En parallèle, convaincue du rôle crucial de la motivation dans les apprentissages, Hélène Sauzéon collabore occasionnellement avec d’autres équipes-projet Inria et notamment avec l’équipe FLOWERS autour de Pierre Yves Oudeyer. Elle apporte sa contribution sur les projets KidLearn et KidBreath. Par exemple, en élaborant un protocole d’évaluation, ils parviennent à démontrer la valeur ajoutée d’un système tutoriel intelligent élaboré par Flowers pour l’éducation à la santé de jeunes enfants asthmatiques chroniques.

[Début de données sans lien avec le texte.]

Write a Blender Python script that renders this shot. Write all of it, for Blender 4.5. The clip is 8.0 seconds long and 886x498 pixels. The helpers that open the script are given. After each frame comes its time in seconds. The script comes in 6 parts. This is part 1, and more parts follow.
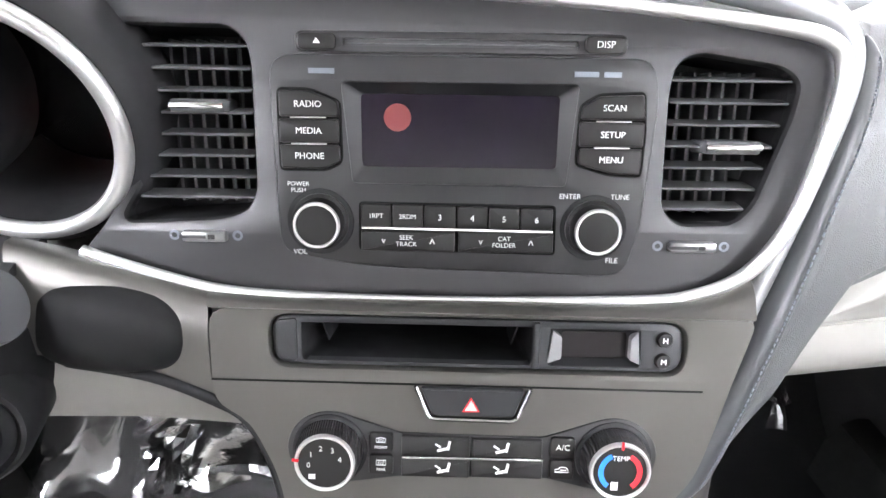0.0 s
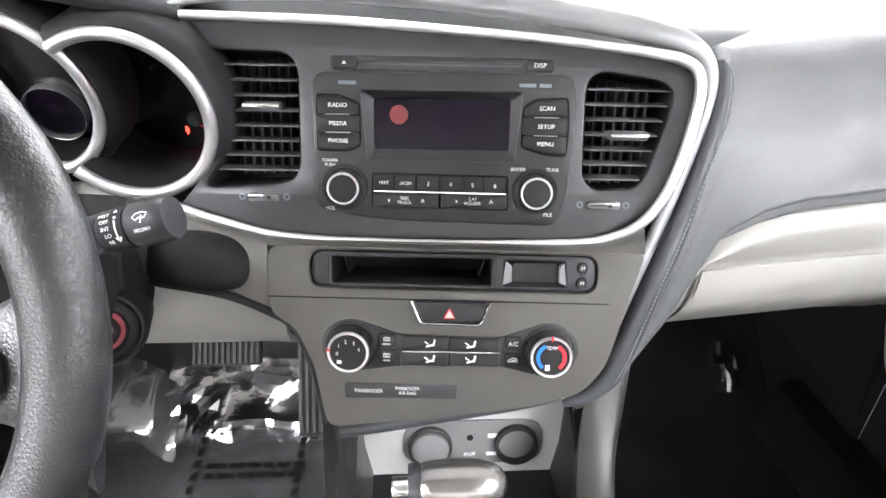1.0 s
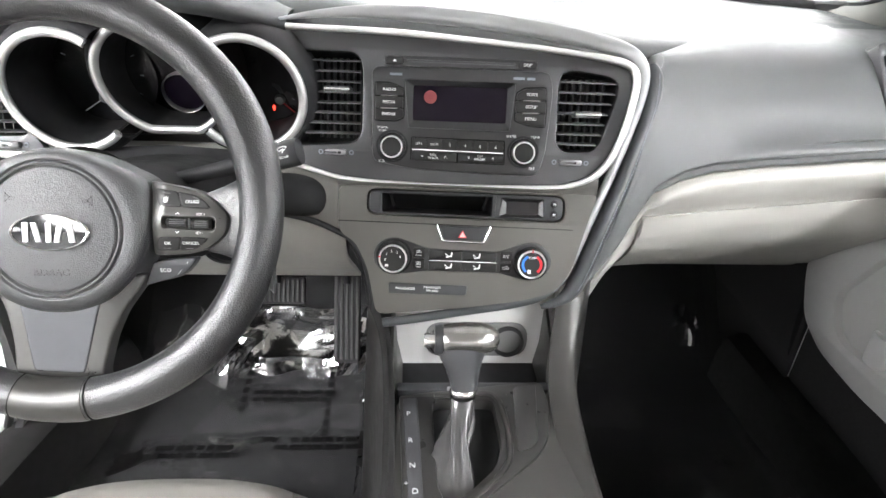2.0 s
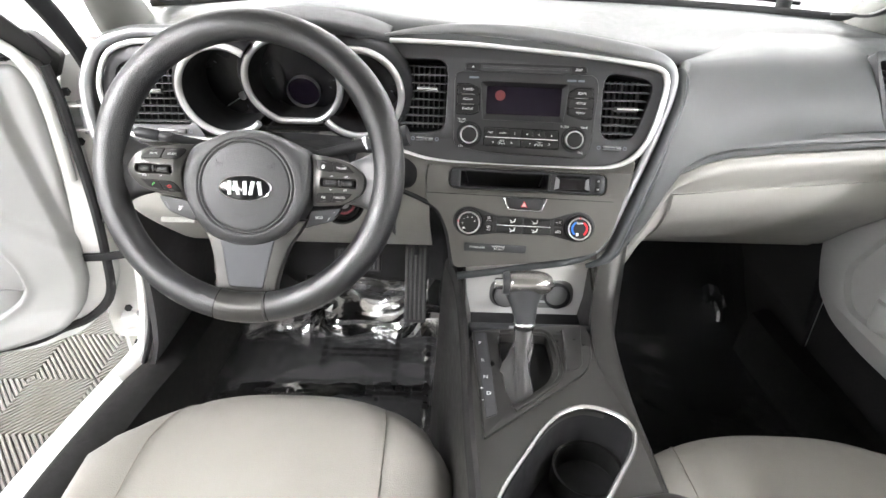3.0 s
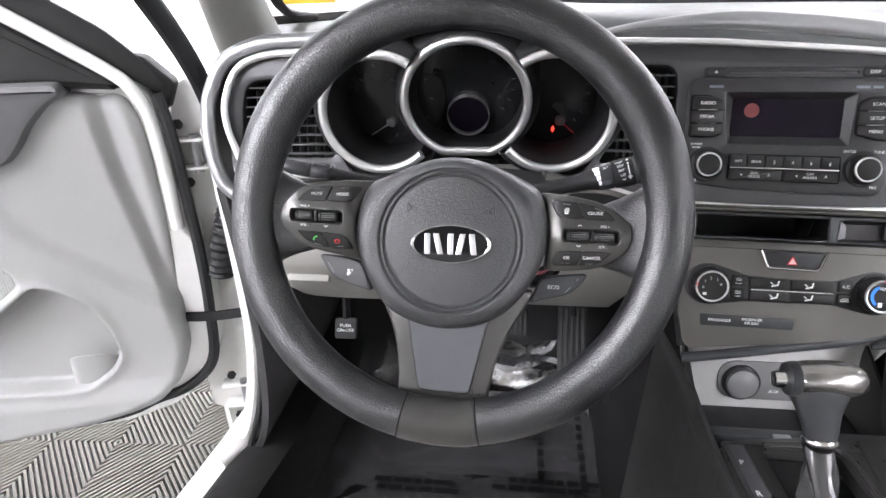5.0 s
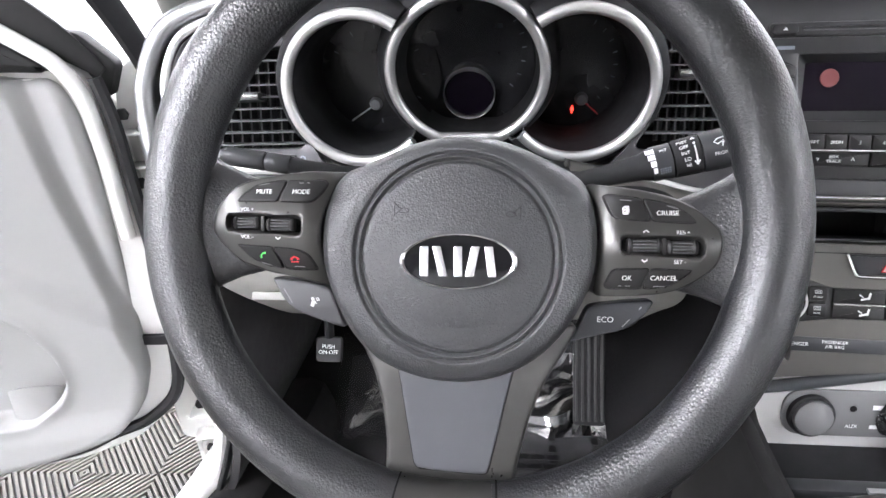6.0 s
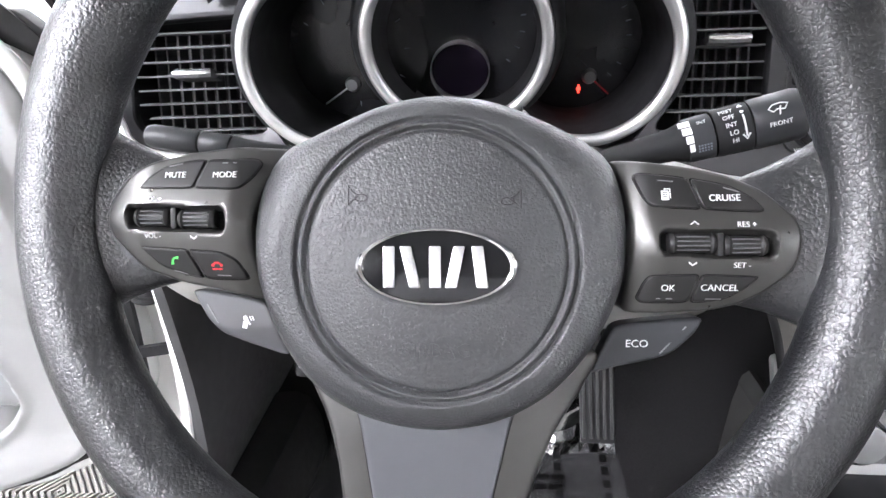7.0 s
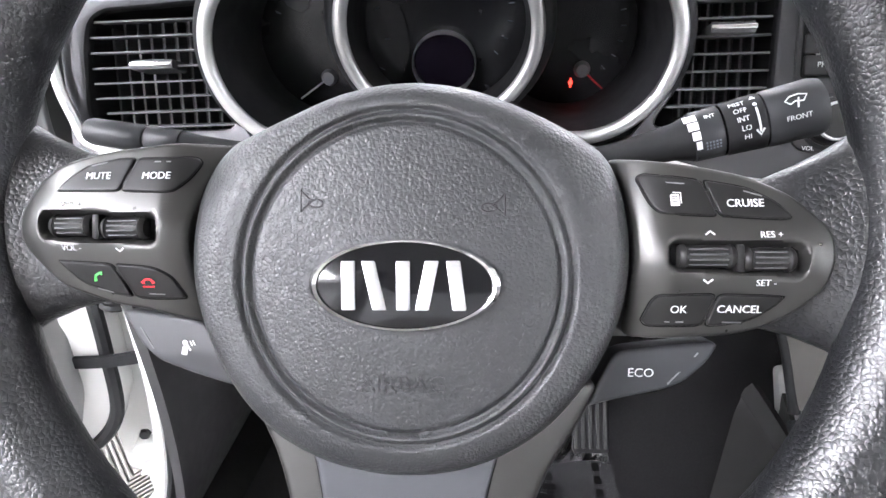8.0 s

Ce même système vient d’être utilisé avec succès auprès d’enfants avec troubles de l’autisme pour l’acquisition de la capacité à réaliser des calculs simples (additions et soustractions).

 

Clavier d'ordinateur représentant accessibilité numérique
© Inria / Montage A. Lacouchie

Souhaitant aller plus loin dans l’investigation du rôle de la motivation et en particulier de la curiosité, Hélène Sauzéon intègre en 2018 l’équipe-projet Inria FLOWERS, spécialisée en intelligence artificielle (IA) et apprentissage autonome avec pour approche la modélisation de l’apprentissage et du développement cognitif chez l’enfant à travers les mécanismes de curiosité. Si le rôle bénéfique de la curiosité dans les mécanismes d’apprentissage est de plus en plus démontré chez l’enfant, très peu d’études ont été réalisées chez les personnes âgées. C’est pourquoi, en lien avec ses premières thématiques de recherche sur le vieillissement, Hélène Sauzéon étudie plus précisément si les mécanismes de la curiosité peuvent être également un ingrédient essentiel à l’apprentissage tout au long de la vie.

Verbatim

J’interviens sur des études fondamentales en psychologie et neuropsychologie où il s’agit de voir en quoi la motivation intrinsèque et la curiosité sont des vecteurs et des leviers d’apprentissage tout au long de la vie ou en situation de handicap cognitif.

Cette approche correspond entre autres à un projet en réalité virtuelle, au sein de l’équipe FLOWERS, où l’objectif est de comprendre si la curiosité peut être un vecteur d’amélioration de la mémoire spatiale chez les personnes âgées ainsi que chez les enfants, en introduisant des objets motivationnels différents selon la génération.

L’applicabilité de la recherche comme principe de travail

Ce qui motive aussi Hélène Sauzéon au quotidien ?

La richesse des collaborations au sein de FLOWERS qui lui permet aussi de développer des études appliquées psychoéducatives ou rééducatives dont le résultat est facilement transférable auprès des partenaires privés (entreprises, associations, etc.) ou publics (Éducation nationale, hôpital, etc.). Il s’agit d’inventer de nouveaux dispositifs numériques et d’en démontrer la valeur ajoutée pour l’apprentissage ou la rééducation. Les contributions se font à la fois du côté des sciences du numérique et du côté des sciences humaines et sociales :

Verbatim

C’est ce qui m’intéresse : au départ, chacun a ses propres connaissances et questions disciplinaires, puis, l’autre nous offre une lecture différente, et on finit par atteindre une compréhension bien plus aboutie et donc plus porteuse de progrès social dans les solutions proposées ; et c’est d’autant plus motivant. 

Elle qui a toujours cherché à faire levier sur les innovations du numérique pour enrichir son domaine, s’épanouit pleinement dans cet environnement dynamique et soucieux d’avoir un impact sociétal et, où chacun voit et reconnaît la valeur ajoutée de la collaboration.